I can’t wait to see the reactions to VAR in the Premier League next season going by the wild, outlandish response to VAR in this current Women’s World Cup (WWC) especially after the England vs Cameroon game.
We all saw the Cameroon team refusing to restart the game after the decision on their disallowed goal. Later their head coach, Alain Djeumfa, insisted that his side were the victims of a “miscarriage of justice”
We saw Phil Neville, post game, pontificating at the expense of the opposition who were aggrieved at the decisions. He declared to the assembled media how he felt:
… complete and utterly ashamed at the behavior of the opposition.”
Good Lord. Is this the same Phil Neville of Manchester United who never felt any tactic was below his former club in their pursuit of victory? Where is the grace in victory and humility in defeat?
Emboldened by all the controversy, the online publication joe.co.uk declared:
The problems created by VAR are worse than those it’s designed to solve
“What VAR has done is paralyse that passion. So indoctrinated are we already by the idea that our celebration will be followed by an interruption to go the video ref that goals are increasingly being met with muted responses.”
One wonders if roles were reversed and England had lost the match because of those two calls going against them, if we would be reading such a sanguine declaration by the writer. Wouldn’t joe.co.uk be clamoring for VAR to be improved and enhanced? Dollars to donuts is my wager or a penny for your shilling.

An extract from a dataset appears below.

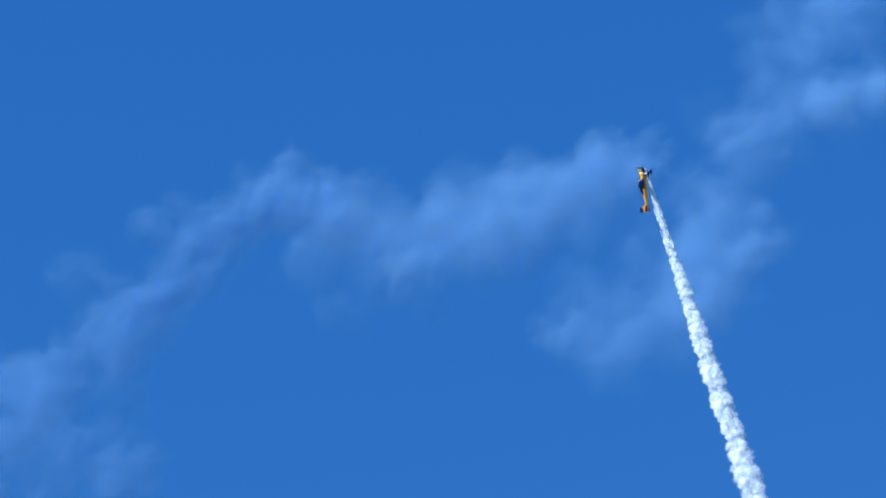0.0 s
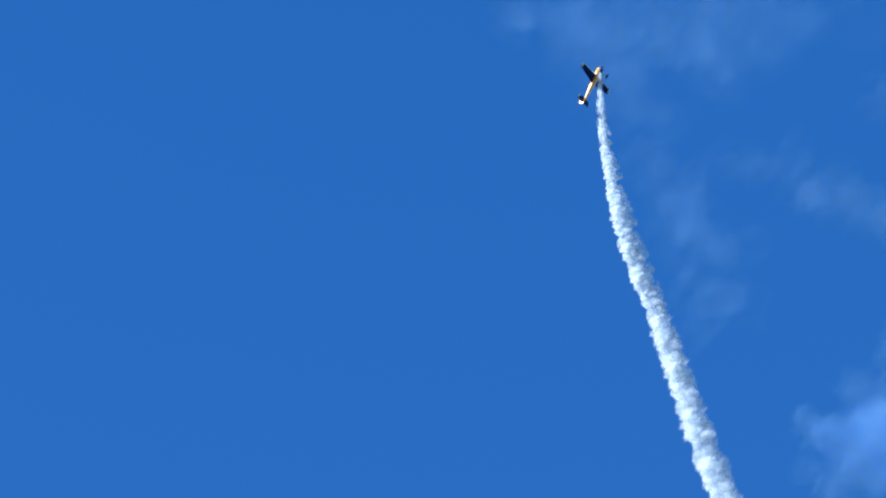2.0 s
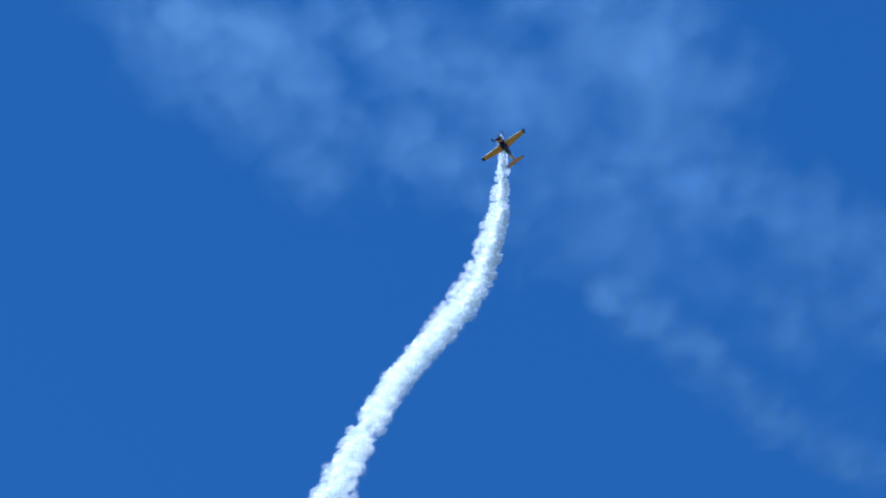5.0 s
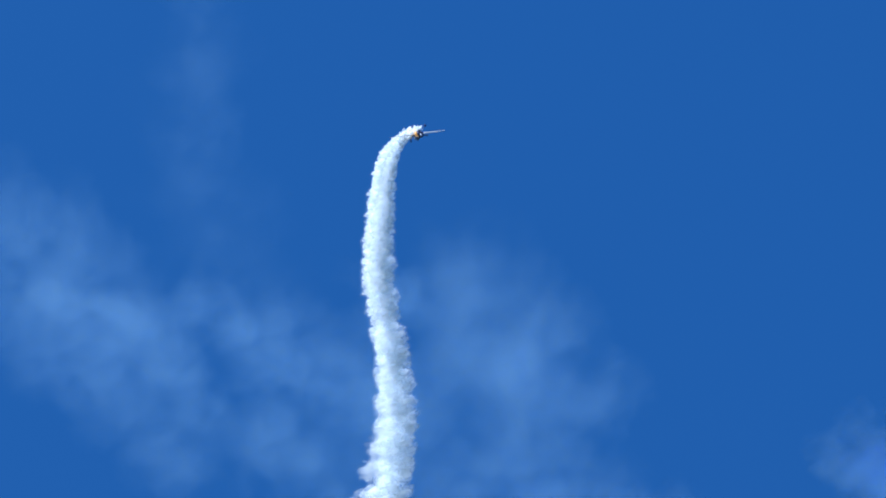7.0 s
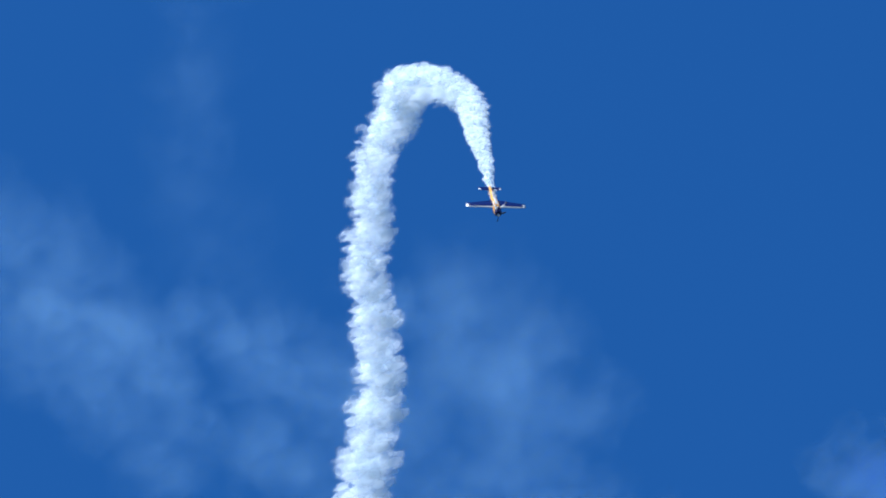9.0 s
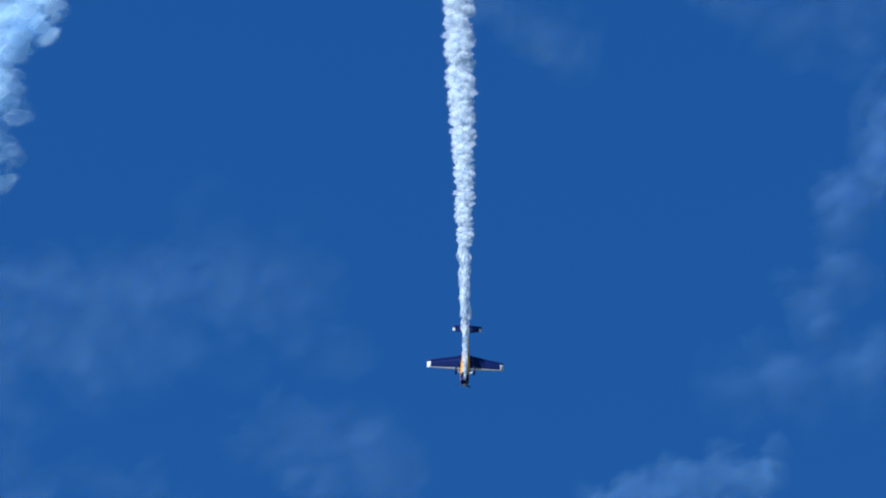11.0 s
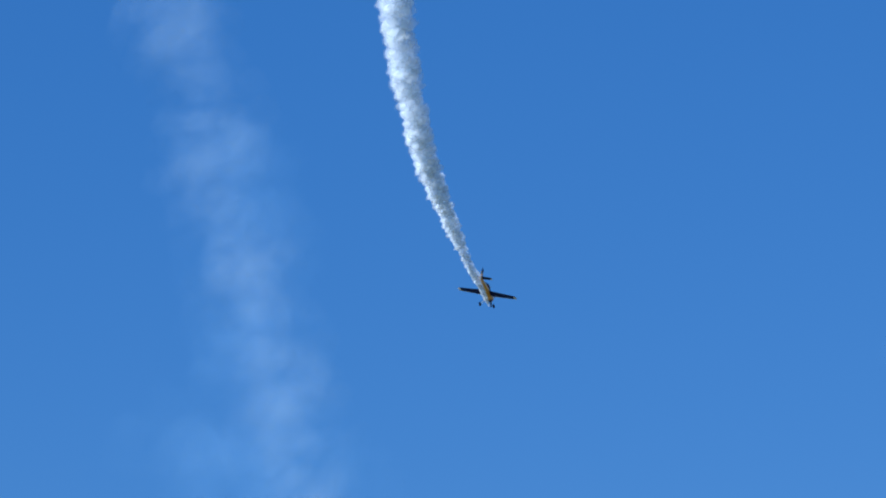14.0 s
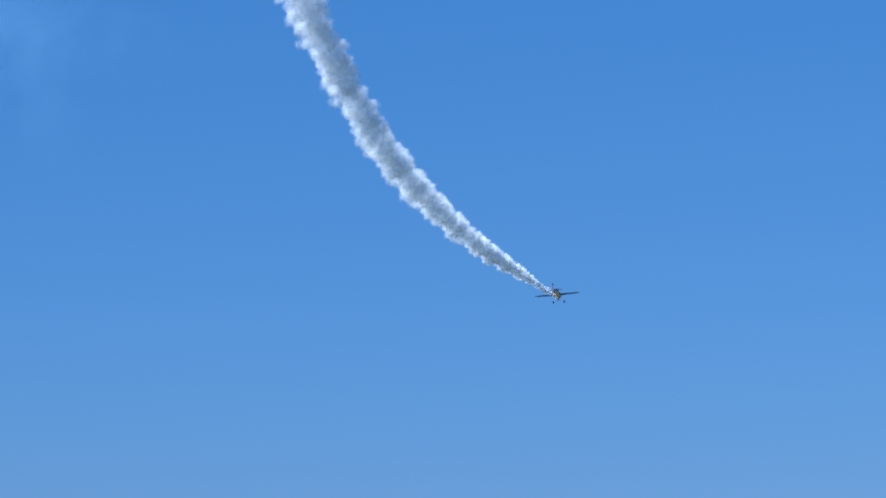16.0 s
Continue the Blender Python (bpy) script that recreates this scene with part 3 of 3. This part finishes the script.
    (0.97, [(12.54, 40.14, 1.08), (14.42, 40.08, 1.80), (16.35, 40.56, 1.80), (17.89, 40.85, 1.80), (19.48, 41.30, 1.08)]),
    (1.57, [(13.96, 38.75, 0.84), (15.19, 38.80, 1.40), (16.11, 38.08, 0.84)]),
    (0.88, [(16.82, 39.09, 1.80), (18.66, 39.06, 1.80)]),
    (0.97, [(16.88, 40.82, 1.10), (18.17, 41.02, 1.10)]),
    (0.58, [(15.16, 44.56, 0.54), (17.46, 44.62, 0.90), (19.09, 44.79, 0.54)]),
    (0.58, [(8.01, 44.86, 1.00), (10.04, 44.73, 1.00)]),
    (0.49, [(7.96, 42.17, 0.78), (8.75, 41.12, 1.30), (10.03, 40.55, 0.78)]),
    (0.52, [(-0.59, 32.43, 0.84), (0.16, 32.87, 1.40), (1.72, 33.25, 1.40), (3.17, 33.89, 1.40), (4.19, 34.22, 0.84)]),
    (0.46, [(4.64, 31.64, 0.84), (5.65, 32.05, 1.40), (6.54, 32.65, 0.84)]),
    (0.52, [(-0.11, 27.12, 0.72), (1.60, 27.11, 1.20), (3.22, 26.90, 1.20), (4.83, 26.66, 0.72)]),
    (0.63, [(17.09, 32.84, 0.54), (16.74, 32.10, 0.90), (17.13, 31.50, 0.54)]),
    (0.34, [(2.05, 27.18, 0.60), (3.25, 26.86, 1.00), (4.23, 26.33, 1.00), (3.86, 25.45, 0.60)]),
    (0.34, [(5.46, 25.13, 0.60), (6.33, 24.29, 1.00), (6.16, 23.13, 0.60)]),
    (0.45, [(-7.6, 29.6, 1.30), (-7.2, 29.0, 1.80), (-5.9, 28.7, 1.20)]),
]


def wisp(density, spine, seed):
    """A veil of overlapping soft billows along a line given by azimuth, elevation and width in degrees."""
    far = 2300.0 + 41 * (seed % 9)
    rnd = random.Random(seed)
    pts = [Vector(p) for p in spine]
    fine = []
    for i in range(len(pts) - 1):
        p0, p1, p2, p3 = pts[max(i - 1, 0)], pts[i], pts[i + 1], pts[min(i + 2, len(pts) - 1)]
        ce = math.cos(radians(p1.y))
        steps = max(2, round(math.hypot((p2.x - p1.x) * ce, p2.y - p1.y) / (0.16 * p1.z)))
        for k in range(steps):
            u = k / steps
            fine.append(0.5 * (2 * p1 + (p2 - p0) * u + (2 * p0 - 5 * p1 + 4 * p2 - p3) * u * u + (3 * p1 - p0 - 3 * p2 + p3) * u**3))
    fine.append(pts[-1])
    verts, faces, edge = [], [], []
    off = Vector((seed * 3.7, seed * 1.9, seed * 5.3))
    for k, p in enumerate(fine):
        for j in range(3):
            a, e = radians(p.x), radians(p.y)
            out = Vector((math.sin(a) * math.cos(e), math.cos(a) * math.cos(e), math.sin(e)))
            east = Vector((math.cos(a), -math.sin(a), 0))
            up = east.cross(out) * -1
            half = far * radians(p.z) * 0.5
            c = out * (far + (1.3 * (3 * k + j)) % 17) + (east * rnd.gauss(0, 0.42) + up * rnd.gauss(0, 0.42)) * half
            r = half * rnd.uniform(0.7, 1.25)
            base = len(verts)
            verts.append(c - out * r * 0.12)
            edge.append(1.0)
            for ring in range(1, 5):
                for q in range(14):
                    t = q * math.pi / 7
                    wob = 1 + 0.55 * noise.noise(Vector((math.cos(t), math.sin(t), 0)) * 1.1 + off + Vector((0, 0, 1.7 * k + 9 * j)))
                    v = c + (east * math.cos(t) + up * math.sin(t)) * r * wob * ring / 4 - out * r * 0.12 * (1 - (ring / 4) ** 2)
                    verts.append(v)
                    edge.append((1.0, 0.88, 0.56, 0.19, 0.0)[ring])
            for q in range(14):
                faces.append([base, base + 1 + q, base + 1 + (q + 1) % 14])
                for ring in range(3):
                    m, n = base + 1 + 14 * ring + q, base + 1 + 14 * ring + (q + 1) % 14
                    faces.append([m, m + 14, n + 14, n])
    me = bpy.data.meshes.new("drifting_smoke")
    me.from_pydata([tuple(v) for v in verts], [], faces)
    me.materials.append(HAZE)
    me.attributes.new("edge", "FLOAT", "POINT").data.foreach_set("value", edge)
    ob = new("drifting_smoke", me)
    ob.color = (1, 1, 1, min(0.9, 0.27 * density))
    tagged(ob, "thin torn veil of old smoke drifting in the blue sky, blue light tinted into it", "smoke", "old smoke in the sky", "stuff")


ground()
plane, propeller = aeroplane()
puffs = smoke_trail()
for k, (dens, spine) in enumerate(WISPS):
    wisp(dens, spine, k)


def lengthwise(way):
    """The turn that lays x along the way, with z towards the ground where the camera stands."""
    x = way.normalized()
    down = Vector((-0.25, -0.94, -0.2))
    z = (down - x * down.dot(x)).normalized()
    return Matrix((x, z.cross(x), z)).transposed().to_4x4()


def motions():
    walk(plane, FLIGHT)
    walk(propeller, [(k * 0.1, Matrix.Translation((2.06, 0, 0)) @ Matrix.Rotation(radians(80 * k), 4, "X")) for k in range(161)])
    table = path_table()
    for i, (ob, d, strand) in enumerate(puffs):
        rnd = random.Random(900 + i)
        w = smoke_width(d)
        wash = strand + rnd.uniform(-0.08, 0.08)
        jog = Vector((rnd.uniform(-1, 1), rnd.uniform(-1, 1), rnd.uniform(-1, 1))) * w * (0.08 if d < 1.5 else 0.24)
        rows = []
        for k in range(65):
            t = k * 0.25
            blown = wash * (1 - math.exp(-d / 0.25))          # how far the propeller's wash has carried it
            here, ahead, behind = (along(table, t - d + e) for e in (0, 0.12, -0.12))
            p = Vector(here[:3] + here[3:] * blown)
            way = Vector((ahead - behind)[:3] + (ahead - behind)[3:] * blown)
            m = lengthwise(way) if d < 0.12 else Matrix()
            p += drift(t - d, d)
            m.translation = p + jog
            rows.append((t, m))
        keep = ob.scale.copy()
        walk(ob, rows)
        ob.scale = keep


motions()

Further afield, the headline in the Toronto Sun reads:
Brewing VAR powder keg blows up at Women’s World Cup
“In an effort to satisfy a vocal minority, the governing body of soccer have ruined the 2019 FIFA Women’s World Cup for the majority with their employment of Video Assistant Referee (VAR).”
Needless to say the statement is a blatantly misleading. FIFA originally had no intention of implementing VAR at the WWC until a majority of women (players and officials), mainly from teams who made the finals, demanded equal treatment, in terms of refereeing, to the men in the 2018. It is easy for the Sun to pontificate, post hoc, that FIFA bowed to a minority but did they have the balls or the integrity publish anything against the women having VAR at the WWC during the period when FIFA was being heavily lobbied. Of course not. At the time they were too busy accommodating the “Me Too” movement to publish anything that was factual and objective; i.e. the risks of rolling out VAR in a major tournament with less than one year preparation. Nah, too politically inconvenient.
Appetizer for Premier League
In my opinion this is just a foretaste, an appetizer, of the faux controversy, hypocrisy and duplicity towards VAR which we can expect from the media when the new Premier League season commences in August. Multiply the WWC by a thousand times it won’t come close.
Already the coverage of the PL in England is round-the-clock, serving the avaricious demands of the 24-hour news cycle. Given that VAR will directly impact on game changing decisions, it will simply heighten the stakes in a league with so much riches and fan rivalry at stake.
Layer on top of that, with Mike Riley’s VAR, the PL will be different from the FIFA-IFAB model, which is now the standard. For example, the PGMOL will operate without the pitch-side monitor for the on-field referee, contrary to Law 4 which states that this referee has the final authority. Recently we learnt the PL’s VAR will not intervene when keepers stray off the line during a penalty. It is predictable, as night follows day, that these kinds of exceptions will spark protests from teams, officials and players who will feel aggrieved that remedies commonly available everywhere else in the world is denied them in England.
Meanwhile the English media can be relied on to milk every VAR-related snafu, whether a act of God or Man, to spin a narrative of confusion or mayhem because at the end of the day they simply don’t care whether the right decision was made, which is the essence of VAR. They simply care about the eyeballs they can attract to their media in the hope of leveraging it commercially.
Next season’s Premier League may well see the fulfillment of the media’s vision for VAR. It may not take the same extreme form as as England versus Cameroon, but the mainstream media will spin every VAR incident as virtually World War III. Most fans can be expected to fall for the fake news and faux controversy. Mike Riley will be happy as long as he escapes any backlash for for implementing a half-arsed VAR.
The Luddites failed to stop the Industrial Revolution in England. One wonders if they will succeed with preventing full implementation of video technology in football.